Sara, long ago a vet pulled me aside and asked me to trot out somebody else’s horse for her. The rider was so tired and discouraged that she was making the horse look tired, discouraged, and LAME.
“What if I am tired, discouraged, and lame?” I asked.
“Fake being perky,” he told me. “Sing that dumb song you always sing at the trot out as if you aren’t a bit tired. Your horse isn’t smart enough to know the difference, and he will think he’s not a bit tired, too.”
Huh. Whaddya know? It works.
That’s a great point. I go crewless, so by the time a hold comes around late in the ride I am a stumbly tired rider who just wants to sit down for a minute. I’m sure the mare picks up on that. She reads me like a book and definitely takes her cues from me.

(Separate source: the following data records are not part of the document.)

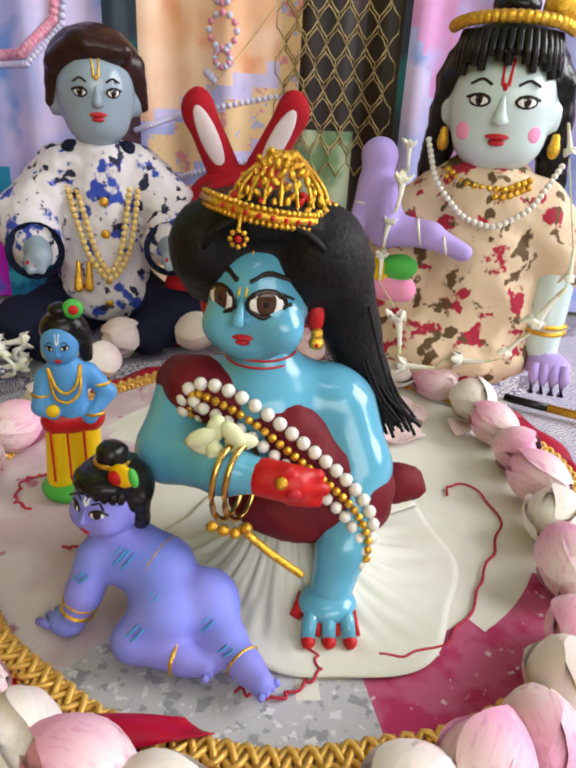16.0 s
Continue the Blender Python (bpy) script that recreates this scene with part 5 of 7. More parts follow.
def curtain_at(s_):
    x, y = np.interp(s_, CD, CURT[:, 0]), np.interp(s_, CD, CURT[:, 1])
    d = 1e-3
    tx, ty = np.interp(s_ + d, CD, CURT[:, 0]) - x, np.interp(s_ + d, CD, CURT[:, 1]) - y
    n = math.hypot(tx, ty) or 1
    return x, y, ty / n, -tx / n


def pleat(s_, z):
    return (0.010 * math.sin(s_ * 46 + 0.6 * math.sin(z * 5)) + 0.004 * math.sin(s_ * 113 + 1.5 * z)) * (0.5 + 0.5 * min(1, s_ / 0.3))


def curtain_point(s_, z, out=0.0):
    x, y, nx, ny = curtain_at(s_)
    o = pleat(s_, z) + out
    lean = 0.25 * max(0.0, min(0.38, z - 0.07)) * max(0.0, 1 - s_ / 0.16)
    return (x + nx * o - lean, y + ny * o, z)


def curtain_colour(x, z):
    """Which printed colour lies at a place of the curtain."""
    if x < 0.70:
        return 9 if z < 0.045 - 0.6 * abs(x - 0.675) else 0
    if x < 0.80:
        return 3 if z < 0.10 + 0.05 * math.sin(60 * x) else 2
    if x < 0.875:
        return 2 if z > 0.10 + 0.05 * math.sin(70 * x) else 3
    if x < 0.925 + 0.06 * (0.34 - z):
        return 4
    if x < 1.04:
        return 5 if z > 0.14 + 0.06 * math.sin(55 * x) else 3
    if x < 1.14:
        return 5 if x < 1.10 or z < 0.22 else 0
    if x < 1.325:
        w = z - 0.235 - 0.5 * (x - 1.14)
        return 7 if -0.07 < w < 0.0 else (5 if -0.10 < w < 0.03 else 6)
    if x < 1.352:
        return 7
    if x < 1.47:
        return 9 if z < 0.26 and x < 1.42 else 8
    if x < 1.485:
        return 0
    return 10 if math.sin(x * 23 + z * 9) > 0.2 else 5


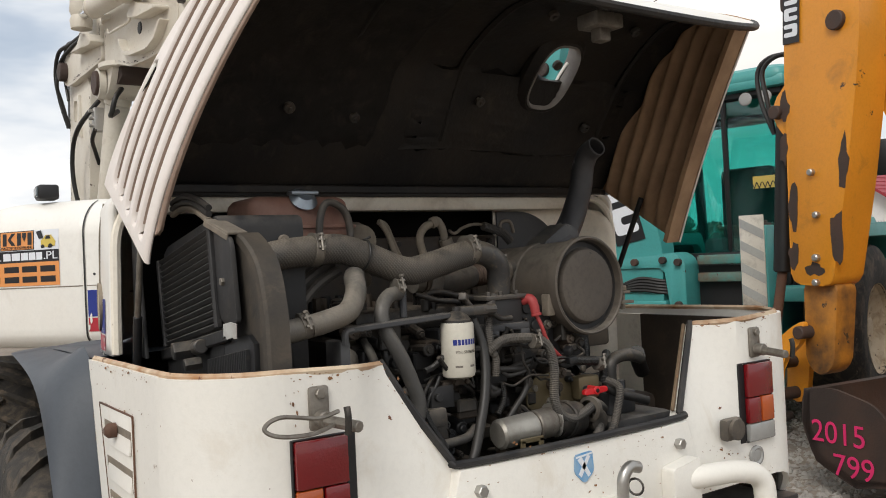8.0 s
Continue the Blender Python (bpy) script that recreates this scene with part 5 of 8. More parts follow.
# spin-on filter and its head
bm = B()
lathe(bm, [(0, 1.384), (0.036, 1.384), (0.046, 1.39), (0.049, 1.40), (0.049, 1.538), (0.046, 1.545), (0, 1.545)], Matrix.Translation((1.595, 2.848, 0)), 32)
fl = part("fuel_filter", bm, "filter", engine, "white spin-on fuel filter with blue print")
bm = B()
lathe(bm, [(0.0, 1.545), (0.044, 1.545), (0.044, 1.552), (0.036, 1.560), (0.022, 1.574), (0.012, 1.578), (0.012, 1.590), (0, 1.590)], Matrix.Translation((1.595, 2.848, 0)), 20)
box(bm, (1.575, 2.85, 1.560), (1.615, 2.955, 1.590), 0.008)
rod(bm, (1.60, 2.94, 1.575), (1.60, 2.985, 1.575), 0.016, 10)
part("filter_head", bm, "pipe", engine)
for z0, z1, a0, a1, mt in ((1.482, 1.498, -50, 42, "blue"), (1.418, 1.424, -45, -20, "zinc"), (1.418, 1.424, 8, 30, "zinc")):
    bm = B()
    n = 10
    if mt == "blue":
        segs = [(-50, -36), (-33, -24), (-21, -12), (-9, 0), (3, 12), (15, 24), (27, 40)]
    else:
        segs = [(a0, a1)]
    for s0, s1 in segs:
        vs = []
        for i in range(5):
            a = radians(s0 + (s1 - s0) * i / 4)
            vs.append([bm.verts.new((1.595 + 0.0497 * math.cos(a), 2.848 + 0.0497 * math.sin(a), z)) for z in (z0, z1)])
        for a, b in zip(vs, vs[1:]):
            bm.faces.new((a[0], b[0], b[1], a[1]))
    part("printed_mark", bm, mt, engine)
pn = words("part_number", "P/N : 537A0352", 0.012, Matrix.Identity(4), "zinc", engine, 0.066)
for v in pn.data.vertices:
    q = (v.co + ORIGIN[engine.name]) / UNIT
    a = q.x / 0.0497 - 0.06
    v.co = Vector((1.595 + (0.0497 + q.z) * math.cos(a), 2.848 + (0.0497 + q.z) * math.sin(a), 1.462 + q.y)) * UNIT - ORIGIN[engine.name]
# bracket bar
bm = B()
bar(bm, (1.640, 2.465, 1.556), (1.590, 2.82, 1.567), 0.035, 0.016, 0.003)
tube(bm, [(1.655, 2.475, 1.556), (1.66, 2.452, 1.550), (1.66, 2.448, 1.52)], 0.010, 8)
box(bm, (1.57, 2.435, 1.31), (1.66, 2.465, 1.53), 0.006)
rod(bm, (1.56, 2.69, 1.57), (1.56, 2.69, 1.65), 0.011, 10)
part("bracket_bar", bm, "slate", engine, "dusty steel bracket bar")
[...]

The first thing I thought when I saw the very first picture was “woah, Farley looks so much more substantial now.”
YAY ride ‘n tie!
Oh cool! then it probably isn’t just my imagination.
I agree with Funder. She looks hurkier, and also more tuned in. Cool that it shows up in pictures!
No I don’t think you’re fooling yourself. Joe is now 9 and is STILL changing shape and filling out. Someone made the comment to me this season that “he looks like an athlete now, not a pony”. This is after 3 solid seasons of endurance.
Filling out, bulking up does seem to occur later in some horses. I know Tom’s gelding Brego was looking rather greyhoundish last March when I started him over fences. We rode him alot during the summer. By July, i noticed he was filling in. By September, I would have to look twice at him out in the pasture. I was in awe at the difference. It was like someone had come in during the night , stole Brego and replaced him with his older brother Roman. Brego is 8 years old . I do know that the pounding on the joints that comes with excercise does help thicken bone. I want to say Dr Deb Bennett might have some info about that? . I wonder however, if there is a “window” of time that this can occur in regards to age of the horse and once you get past this age, it won’t help?